This is a short (very short) story of madeleines, ginger-infused madeleines, and me.
Maybe you’ve never heard of Marcel Proust and madeleines are not part of your childhood memories. Still, you should try them. Made in a pan that forms them into beautiful, shell-like delicacies, madeleines are really small sponge cakes. With batter similar to that for a gènoise cake, they bake up in minutes and are perfect for teatime or a coffee break, or as dessert with ice cream or fruit.
If you need reasons to love them, here are my top three: 1) madeleines are simple to make once you know a few tips about preparing them; 2) they’re incredibly elegant and memorably delicious – Marcel Proust’s explanation for how tasting one transported him back to his childhood makes perfect sense once you’ve tried them; and 3) you can vary madeleines from plain to fancy with just a few extra ingredients.
Tips for Baking Madeleines
- Be gentle with the batter. Once you’ve beaten the eggs and sugar until they are light – a first step common in many cake recipes, fold in the rest of the ingredients with a light touch. Then when you’re moving it into the buttered and floured madeleine molds, just spoon it in without smoothing it or trying to even it out.
- Prepare the batter ahead of time, preferably the night before and put it in the mold, then cover it with plastic wrap and refrigerate until you’re ready to bake the madeleines. (I learned that trick from Dorie Greenspan and it’s definitely the way to go for the tastiest and best looking madeleines.) The characteristic “hump” on the back of madeleines -the top until you unmold it from the special pan that you bake them in – comes from letting the batter sit refrigerated for at least several hours.

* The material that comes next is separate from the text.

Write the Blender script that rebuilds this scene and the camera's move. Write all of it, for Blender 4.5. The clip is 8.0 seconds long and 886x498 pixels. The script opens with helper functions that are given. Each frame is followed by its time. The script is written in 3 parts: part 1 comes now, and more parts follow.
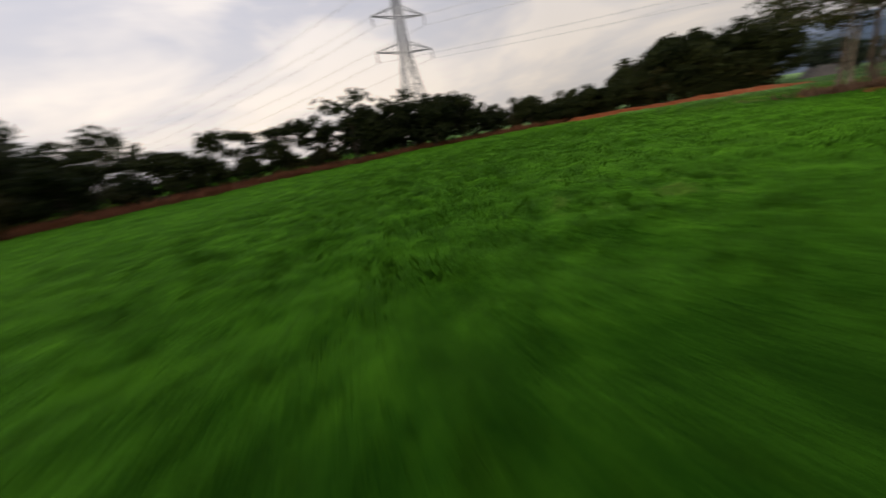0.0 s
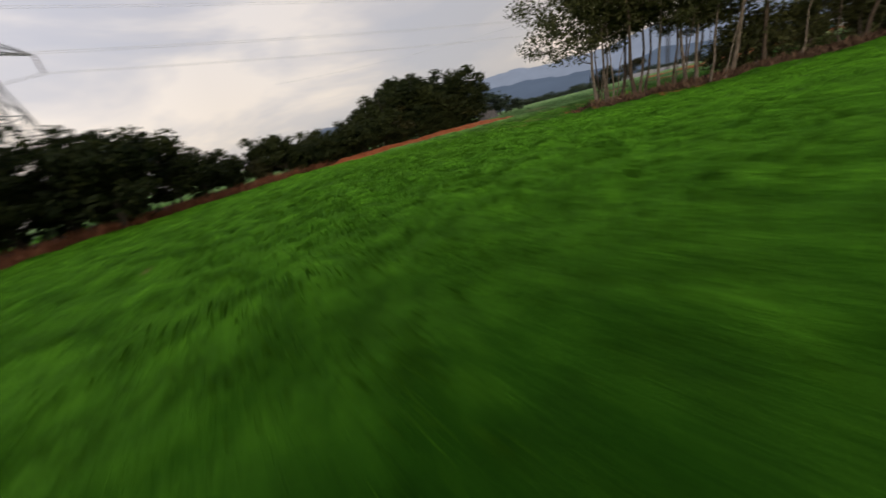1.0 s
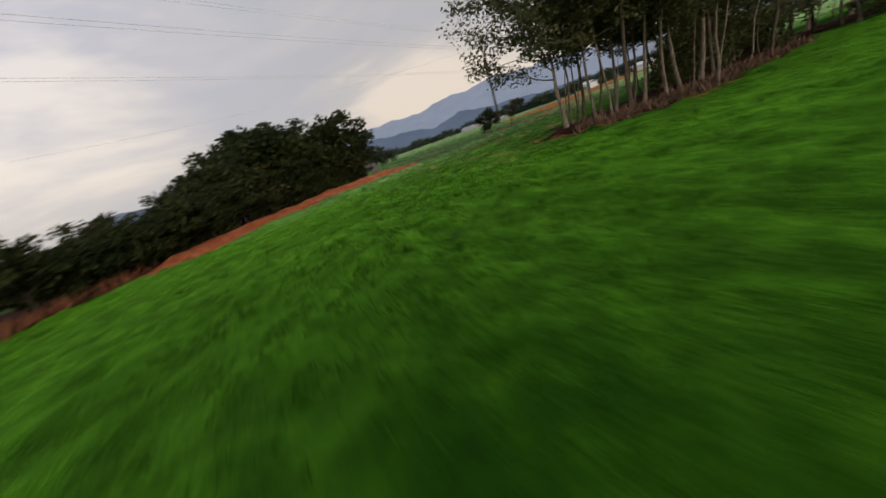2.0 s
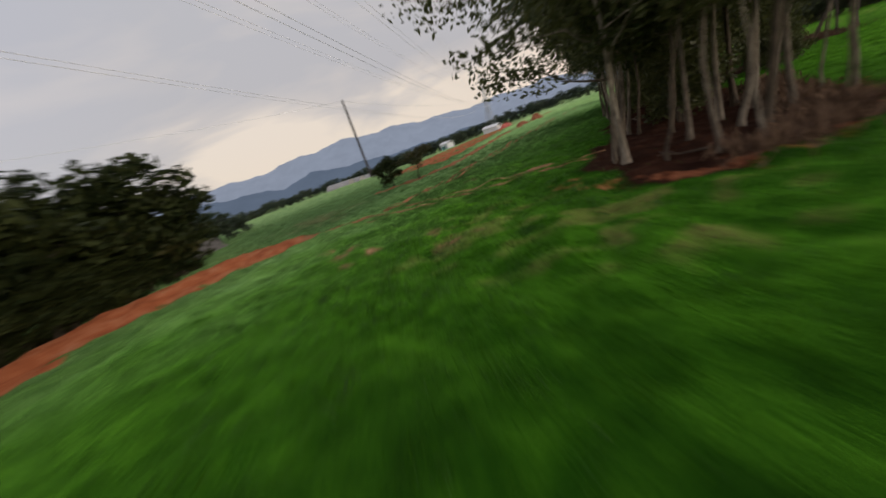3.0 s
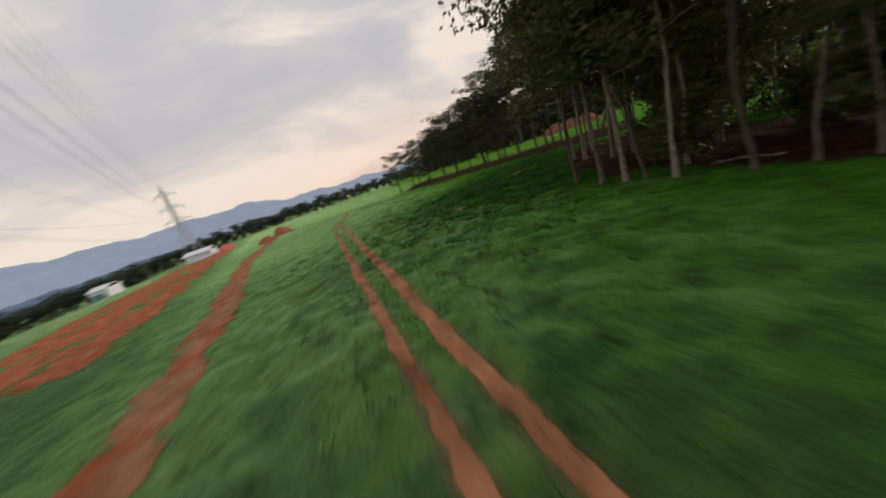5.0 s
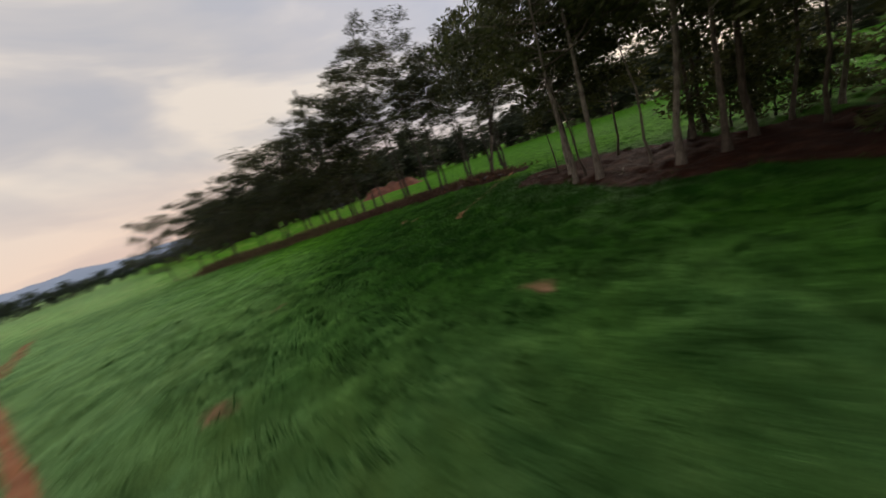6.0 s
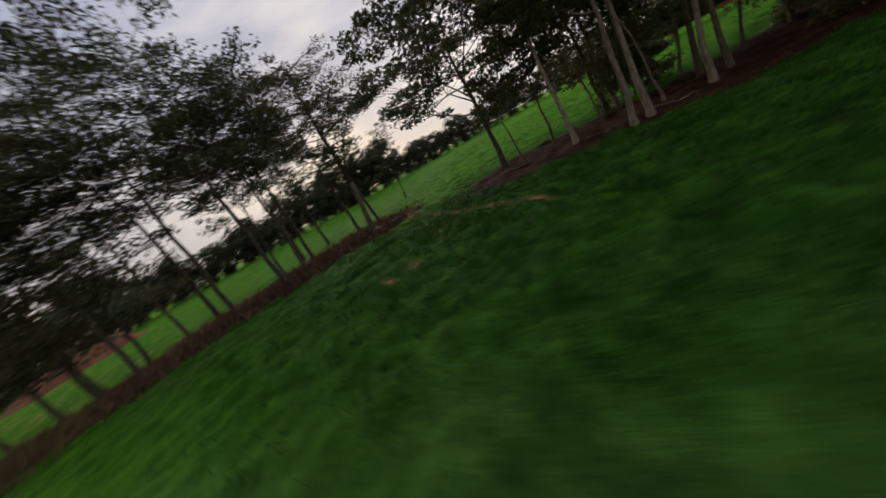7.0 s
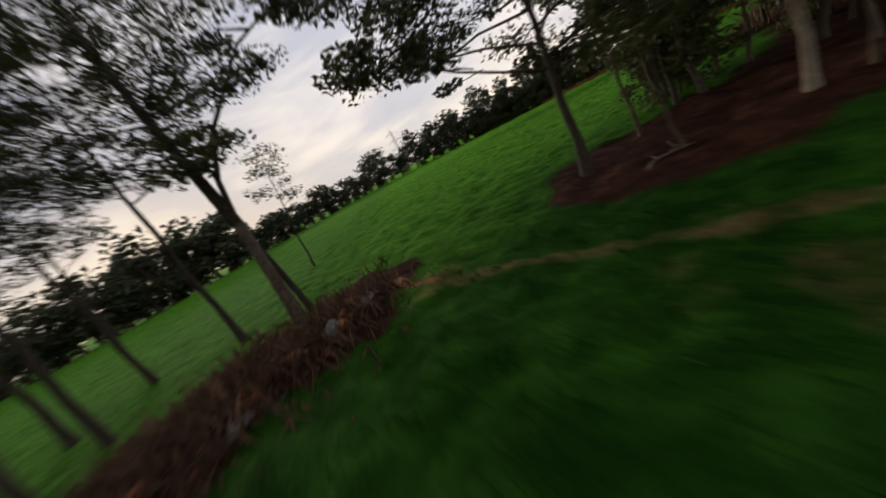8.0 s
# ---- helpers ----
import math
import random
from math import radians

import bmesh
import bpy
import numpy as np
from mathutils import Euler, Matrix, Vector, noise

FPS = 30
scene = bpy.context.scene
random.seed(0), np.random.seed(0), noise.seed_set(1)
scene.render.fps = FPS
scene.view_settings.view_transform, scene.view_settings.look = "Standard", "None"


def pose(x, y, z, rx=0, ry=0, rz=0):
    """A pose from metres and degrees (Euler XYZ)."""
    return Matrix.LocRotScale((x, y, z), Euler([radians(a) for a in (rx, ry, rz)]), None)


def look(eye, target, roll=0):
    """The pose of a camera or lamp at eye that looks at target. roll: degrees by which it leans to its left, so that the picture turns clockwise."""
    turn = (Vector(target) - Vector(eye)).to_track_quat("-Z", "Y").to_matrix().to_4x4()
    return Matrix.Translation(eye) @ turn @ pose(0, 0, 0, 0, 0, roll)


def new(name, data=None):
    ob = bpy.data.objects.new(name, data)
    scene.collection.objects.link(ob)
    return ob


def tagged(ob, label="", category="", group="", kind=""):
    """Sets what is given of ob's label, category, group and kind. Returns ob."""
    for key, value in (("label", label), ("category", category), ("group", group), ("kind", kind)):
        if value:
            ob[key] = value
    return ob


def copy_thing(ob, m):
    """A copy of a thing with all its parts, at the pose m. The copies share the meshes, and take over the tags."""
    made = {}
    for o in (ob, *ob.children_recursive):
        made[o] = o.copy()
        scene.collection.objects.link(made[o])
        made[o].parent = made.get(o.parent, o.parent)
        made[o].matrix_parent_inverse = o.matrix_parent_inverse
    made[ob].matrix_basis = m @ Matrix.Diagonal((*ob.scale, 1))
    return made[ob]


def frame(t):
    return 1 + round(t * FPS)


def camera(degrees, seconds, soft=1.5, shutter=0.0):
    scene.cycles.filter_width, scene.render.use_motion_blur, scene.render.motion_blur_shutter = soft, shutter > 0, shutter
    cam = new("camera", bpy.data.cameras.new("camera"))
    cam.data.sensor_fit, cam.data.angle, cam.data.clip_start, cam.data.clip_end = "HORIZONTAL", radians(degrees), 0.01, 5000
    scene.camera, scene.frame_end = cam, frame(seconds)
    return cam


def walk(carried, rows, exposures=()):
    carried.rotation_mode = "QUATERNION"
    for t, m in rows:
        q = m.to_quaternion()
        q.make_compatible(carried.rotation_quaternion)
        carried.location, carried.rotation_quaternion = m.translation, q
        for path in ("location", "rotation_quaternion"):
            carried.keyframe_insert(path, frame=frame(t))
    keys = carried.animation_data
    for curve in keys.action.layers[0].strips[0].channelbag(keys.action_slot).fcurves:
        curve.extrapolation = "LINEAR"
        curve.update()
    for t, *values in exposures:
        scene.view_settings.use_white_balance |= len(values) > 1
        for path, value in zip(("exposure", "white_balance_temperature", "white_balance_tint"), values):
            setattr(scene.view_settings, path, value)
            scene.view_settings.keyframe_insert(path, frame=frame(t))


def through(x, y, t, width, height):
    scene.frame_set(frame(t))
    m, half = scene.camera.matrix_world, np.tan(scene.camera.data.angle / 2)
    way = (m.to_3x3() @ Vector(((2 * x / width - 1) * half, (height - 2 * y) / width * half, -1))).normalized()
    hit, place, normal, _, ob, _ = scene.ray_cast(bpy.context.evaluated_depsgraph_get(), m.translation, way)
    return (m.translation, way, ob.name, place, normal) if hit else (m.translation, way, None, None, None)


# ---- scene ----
# Camera: a small drone, low over the grass, in one long right-hand curve.
# seconds, x, y, z, yaw, pitch, roll (degrees)
PATH = [
    (0.0, 0.00, 0.00, 2.20, 0.1, -20.1, -10.9),
    (0.5, -1.97, 6.98, 1.87, -26.3, -21.2, -12.7),
    (1.0, -1.55, 14.62, 2.01, -48.3, -21.7, -14.7),
    (1.5, 1.62, 20.55, 2.15, -62.9, -20.8, -16.7),
    (2.8, 14.86, 30.23, 3.03, -96.5, -18.6, -19.9),
    (3.0, 18.37, 30.43, 3.00, -102.2, -18.2, -18.9),
    (3.2, 21.66, 30.46, 2.91, -108.2, -17.7, -18.1),
    (3.5, 25.81, 30.60, 3.10, -116.3, -17.0, -17.9),
    (4.0, 33.13, 28.29, 3.06, -127.4, -15.7, -19.0),
    (4.5, 40.22, 24.50, 3.09, -138.7, -14.5, -20.2),
    (4.7, 42.90, 22.83, 3.12, -144.6, -14.9, -19.8),
    (5.8, 54.59, 9.58, 3.04, -182.6, -14.6, -18.4),
    (6.0, 56.38, 6.68, 2.85, -191.8, -14.3, -18.8),
    (6.5, 60.88, -0.56, 2.73, -217.5, -14.3, -22.5),
    (7.0, 61.48, -7.91, 2.80, -241.1, -15.4, -29.1),
    (7.5, 58.24, -13.70, 2.96, -256.1, -15.1, -32.3),
    (8.0, 52.28, -17.43, 2.98, -270.0, -15.7, -28.5),
]


def drone(x, y, z, yaw, pitch, roll):
    a, b = radians(yaw), radians(pitch)
    ahead = Vector((-math.sin(a) * math.cos(b), math.cos(a) * math.cos(b), math.sin(b)))
    return look((x, y, z), Vector((x, y, z)) + ahead * 10, roll)


cam = camera(108.7, 8.0, soft=1.6, shutter=0.5)
walk(cam, [(r[0], drone(*r[1:])) for r in PATH], exposures=[(0.0, -0.3), (0.5, -0.15), (1.0, -0.12), (1.5, -0.12), (3.0, -0.08), (3.5, -0.15), (4.5, 0.04), (6.0, -0.06), (6.6, -0.16), (8.0, -0.25)])

# ---- sky and light ----
world = bpy.data.worlds.new("dusk_sky")
scene.world = world
world.use_nodes = True
wt = world.node_tree
wt.nodes.clear()


def wnode(kind, **values):
    n = wt.nodes.new(kind)
    for k, v in values.items():
        n.inputs[k].default_value = v
    return n


sky = wt.nodes.new("ShaderNodeTexSky")
sky.sky_type = "NISHITA"
sky.sun_disc = False
sky.sun_elevation, sky.sun_rotation = radians(8), radians(-125)
coord = wt.nodes.new("ShaderNodeTexCoord")
flat = wnode("ShaderNodeMapping", Scale=(1.0, 1.0, 3.2))
wt.links.new(coord.outputs["Generated"], flat.inputs["Vector"])
big = wnode("ShaderNodeTexNoise", Scale=1.7, Detail=5.0, Roughness=0.52, Distortion=0.4)
wt.links.new(flat.outputs["Vector"], big.inputs["Vector"])
tone = wt.nodes.new("ShaderNodeValToRGB")
tone.color_ramp.elements[0].position, tone.color_ramp.elements[0].color = 0.39, (0.58, 0.59, 0.64, 1)
tone.color_ramp.elements[1].position, tone.color_ramp.elements[1].color = 0.62, (0.95, 0.875, 0.79, 1)
mid = tone.color_ramp.elements.new(0.50)
mid.color = (0.67, 0.655, 0.67, 1)
wt.links.new(big.outputs["Fac"], tone.inputs["Fac"])
split = wnode("ShaderNodeSeparateXYZ")
wt.links.new(coord.outputs["Generated"], split.inputs[0])
low = wt.nodes.new("ShaderNodeValToRGB")
low.color_ramp.elements[0].position, low.color_ramp.elements[0].color = 0.0, (1.0, 0.92, 0.84, 1)
low.color_ramp.elements[1].position, low.color_ramp.elements[1].color = 0.25, (0.93, 0.915, 0.94, 1)
upper = low.color_ramp.elements.new(0.62)
upper.color = (0.76, 0.81, 0.98, 1)
wt.links.new(split.outputs["Z"], low.inputs["Fac"])
away = wt.nodes.new("ShaderNodeValToRGB")
away.color_ramp.elements[0].position, away.color_ramp.elements[0].color = 0.0, (0.84, 0.775, 0.73, 1)
away.color_ramp.elements[1].position, away.color_ramp.elements[1].color = 0.6, (0.885, 0.87, 0.86, 1)
wt.links.new(split.outputs["Z"], away.inputs["Fac"])
turn_e = wnode("ShaderNodeMapRange")
turn_e.inputs["From Min"].default_value, turn_e.inputs["From Max"].default_value = 0.0, 0.75
toward = wnode("ShaderNodeVectorMath")
toward.operation = "DOT_PRODUCT"
toward.inputs[1].default_value = (1.0, -0.6, 0.0)
wt.links.new(coord.outputs["Generated"], toward.inputs[0])
wt.links.new(toward.outputs["Value"], turn_e.inputs["Value"])
bands = wt.nodes.new("ShaderNodeMix")
bands.data_type = "RGBA"
wt.links.new(turn_e.outputs["Result"], bands.inputs["Factor"])
wt.links.new(low.outputs["Color"], bands.inputs[6])
wt.links.new(away.outputs["Color"], bands.inputs[7])
glow = wt.nodes.new("ShaderNodeMix")
glow.data_type, glow.blend_type = "RGBA", "MULTIPLY"
glow.inputs["Factor"].default_value = 1.0
wt.links.new(tone.outputs["Color"], glow.inputs[6])
wt.links.new(bands.outputs[2], glow.inputs[7])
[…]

- Serve madeleines on the day you bake them. Although they are fine for dipping in tea, coffee or milk the next day, they don’t last well and are best the day you bake them. (If you’re looking for a treat that lasts if you don’t eat them all the first day or two, try these nutella cookies.)
If you haven’t noticed it already, I’m obsessed by ginger. I love it in stir-fries and I’ve figured out how to easily peel the fresh ginger. For sweets I make candied or crystallized ginger and use it in lots of desserts: chocolate bark, loaf cake, cheesecake tartlets – even creme brulee. So it’s no surprise that I’ve added candied ginger to madeleines. I even have a pinterest board called Ginger Every Which Way
Although it’s fun to make candied ginger at home, if you’re not in the mood, just substitute a good quality store-bought version. This version (adapted from Dorie Greenspan’s Traditional Madeleines in Baking: From My Home to Yours) has a gingery undertone, but the flavor isn’t heavy. If you prefer a more pronounced ginger taste, add more.
Servings – 12 Cost – $3
- ⅔ cup flour + 1-2 tablespoons extra for flouring pan
- ¾ teaspoon baking powder
- pinch of salt (⅛ teaspoon) salt
- 1 – 1 tablespoons finely minced candied ginger
- 1 tablespoon ginger syrup (the simple syrup from homemade) or 1 tablespoon honey
- ⅓ cup sugar
- 2 large eggs, room temperature
- 1 teaspoon vanilla
- 6 tablespoons unsalted butter, melted and cooled + extra for greasing pan
- 1-2 tablespoons of confectioners (powdered) sugar for dusting cooled madeleines
- 2 bowls – 1 medium and 1 small
- Measuring cups
- Measuring spoons
- Silicone (rubber) spatula
- 2 spoons
- Ramekin or similar microwave-safe container (for melting butter)
- Wire rack
- Small strainer for dusting confectioners sugar
- Butter the molds in the madeleine pan well (in all the crevices) and flour them, tipping out the excess flour.
- Melt the butter and set it aside to cool.
- Whisk together the flour, baking powder, and salt in the small bowl and set aside.
- In the medium bowl, rub the minced ginger into the sugar to release the aroma of the ginger. Add the eggs and ginger syrup or honey and beat the ingredients until the mixture is pale and light.
- Gently fold in the dry ingredients into the sugar/egg mixture. Fold in the melted butter, using a sweeping motion around the edges of the bowl to incorporate the dry ingredients until the batter is uniform.
- Using 2 spoons (one to dip into the batter and the other to release the batter from the first spoon), drop the batter into the buttered and floured molds. Lightly press a sheet of plastic wrap over the molds and refrigerate for a few hours or overnight.
- When ready to bake, preheat the oven to 400 degrees F.
- Bake the madeleines for 10-14 minutes until the edges are slightly brown and the center springs back when lightly touched.
- To cool the madeleines, gently rap the pan against the wire rack or a counter and turn it over. If one or two stick, pry them out with a butter knife. Hopefully, if the molds were well buttered and floured, the madeleines will release from the pan without much difficulty.
- Once they are ready to serve, dust the madeleines with confectioners sugar.